La società del gruppo FS, in proroga da quando ancora recava la sigla SITA, risponde desolata che la difficoltà nel reperimento di conducenti è strutturale: «C’è scarsissima disponibilità di autisti -nota l’esponente del M5S- a causa della progressiva perdita di dignità del mestiere. Turni massacranti, stipendi stazionari e incapaci di reggere l’aumento dei prezzi, malattie professionali da stress, non ultime le minacce alla sicurezza di chi guida fanno sì che ogni dimissione non venga adeguatamente rimpiazzata, nonostante gli sforzi aziendali per pagare la patente necessaria a chi si avvicina per lavorarci.
Forse la selezione in atto darà i suoi frutti a breve termine, ma in vista della futura gara per l’assegnazione del servizio sarà il caso di prevedere il requisito della solvibilità della prestazione, ovvero di avere risorse umane in numero capace di portare a termine l’impegno».
Il quadro non migliora allargando la visione alle province adiacenti: «Anche a Padova, dove la concessionaria è sempre Busitalia -conclude Erika Baldin- c’è il forte rischio di un deriva del genere. Per non dire di Chioggia, dove il servizio urbano di Arriva Veneto da metà settembre è ridotto a una sola corsa oraria per ogni linea, o a San Donà di Piave, la cui frazione di Passarella è praticamente scollegata al mattino visto gli orari di ATVO.

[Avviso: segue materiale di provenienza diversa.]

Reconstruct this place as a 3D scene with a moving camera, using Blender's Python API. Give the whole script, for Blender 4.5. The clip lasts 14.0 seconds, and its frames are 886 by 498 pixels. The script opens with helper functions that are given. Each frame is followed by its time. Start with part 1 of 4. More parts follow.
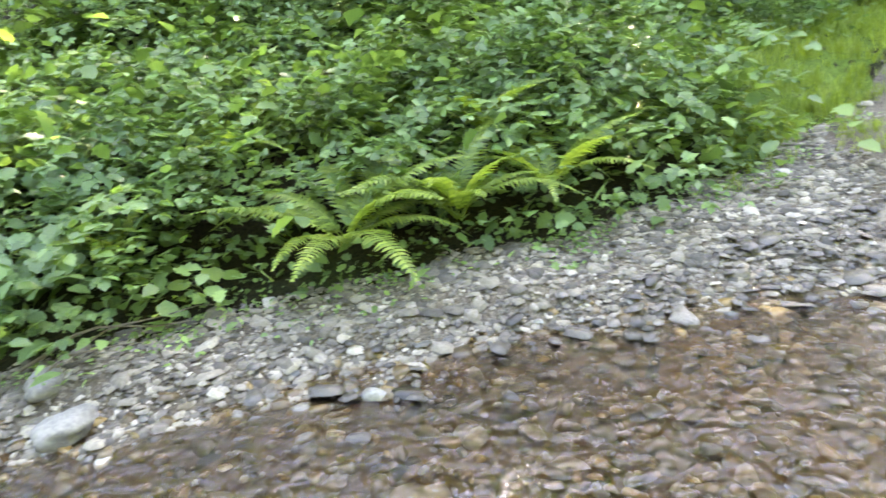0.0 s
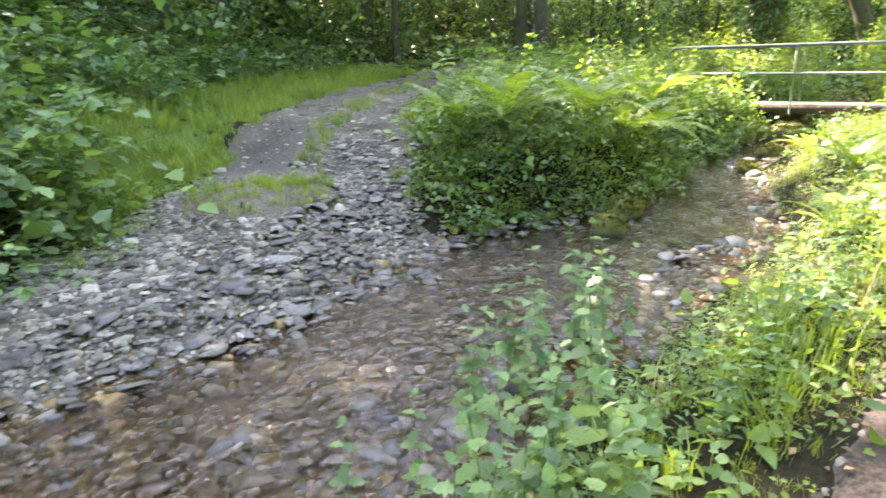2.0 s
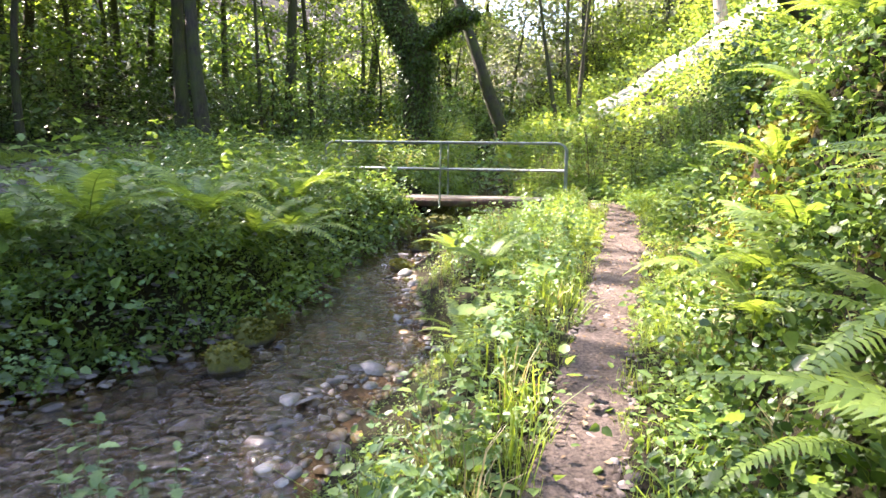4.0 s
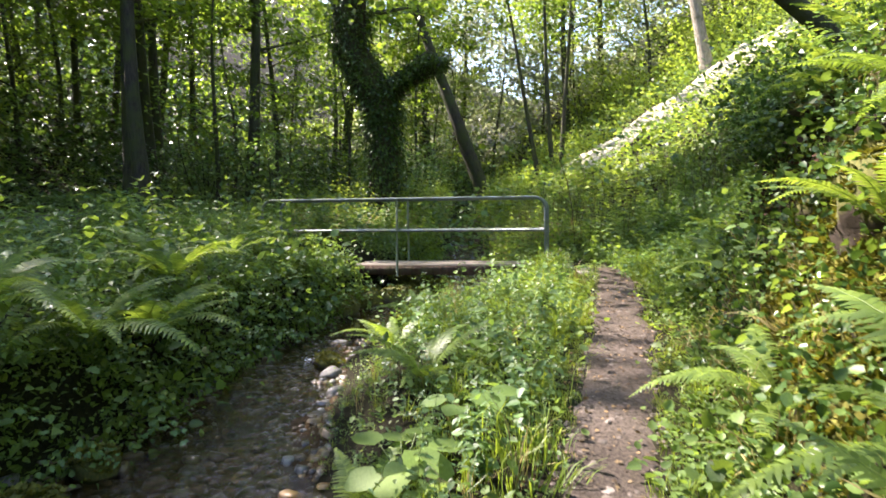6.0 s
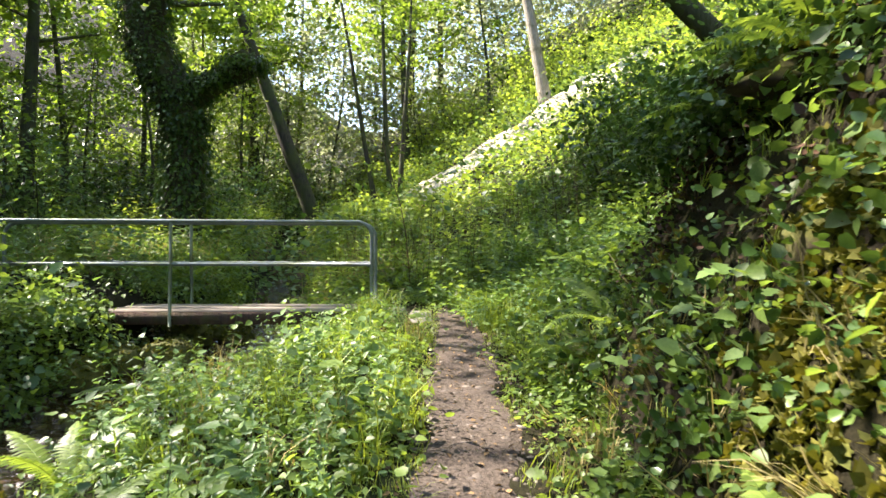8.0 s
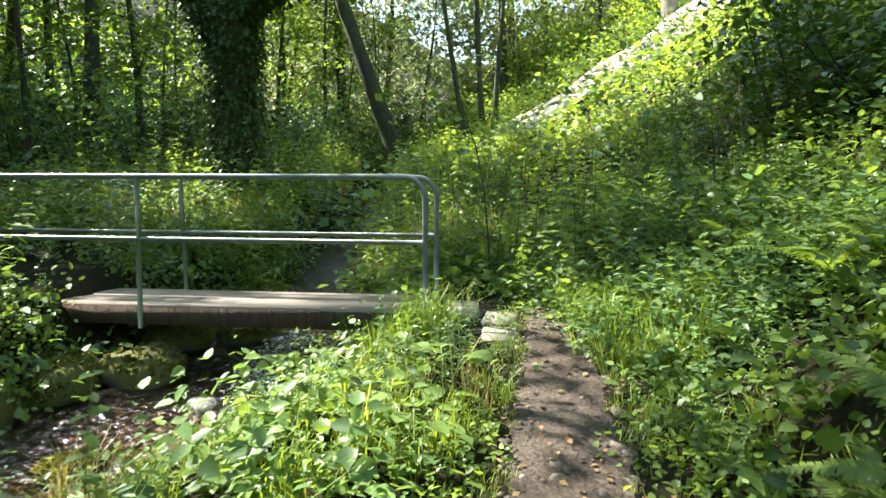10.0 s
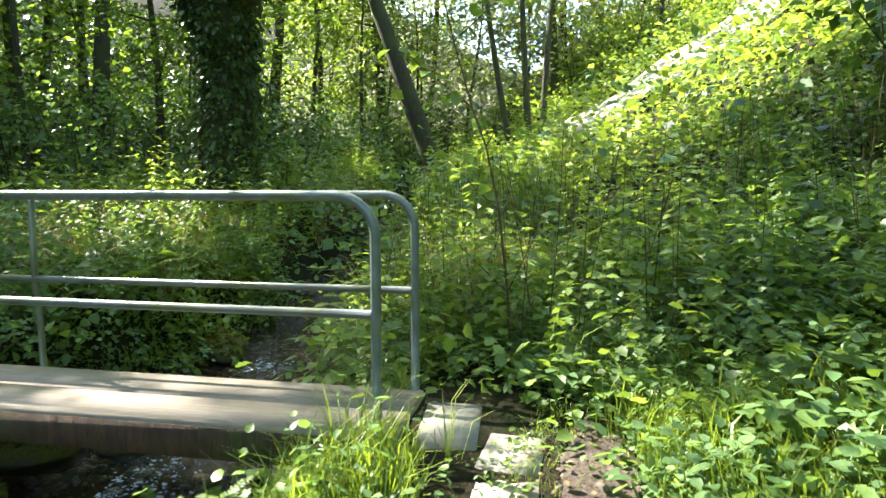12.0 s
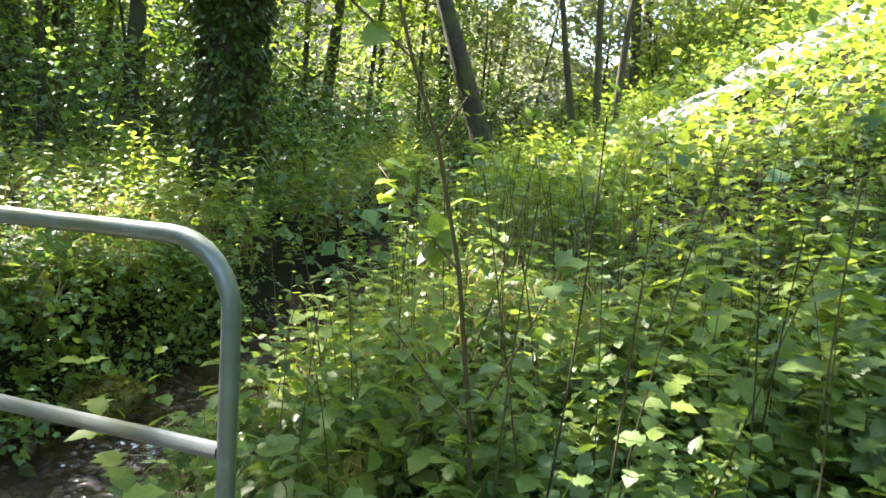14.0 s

La Regione del Veneto avrebbe potuto fare molto per stabilizzare la situazione, ma ha investito denaro per aumentare il traffico privato automobilistico anziché potenziare il trasporto pubblico di prossimità, nonostante esso rientri tra le sue competenze. Altre Regioni vicine, come l’Emilia Romagna, hanno fatto diversamente, in aggiunta alle sempre più scarse erogazioni governative. Visto che l’amministrazione veneta parla sempre di sicurezza, almeno estenda a tutto il territorio le misure adottate recentemente nel Veneziano, quali telecamere di sorveglianza e bodycam per i conducenti, in modo da incrementare il numero di coloro che scelgono di dedicarvisi per il bene della collettività».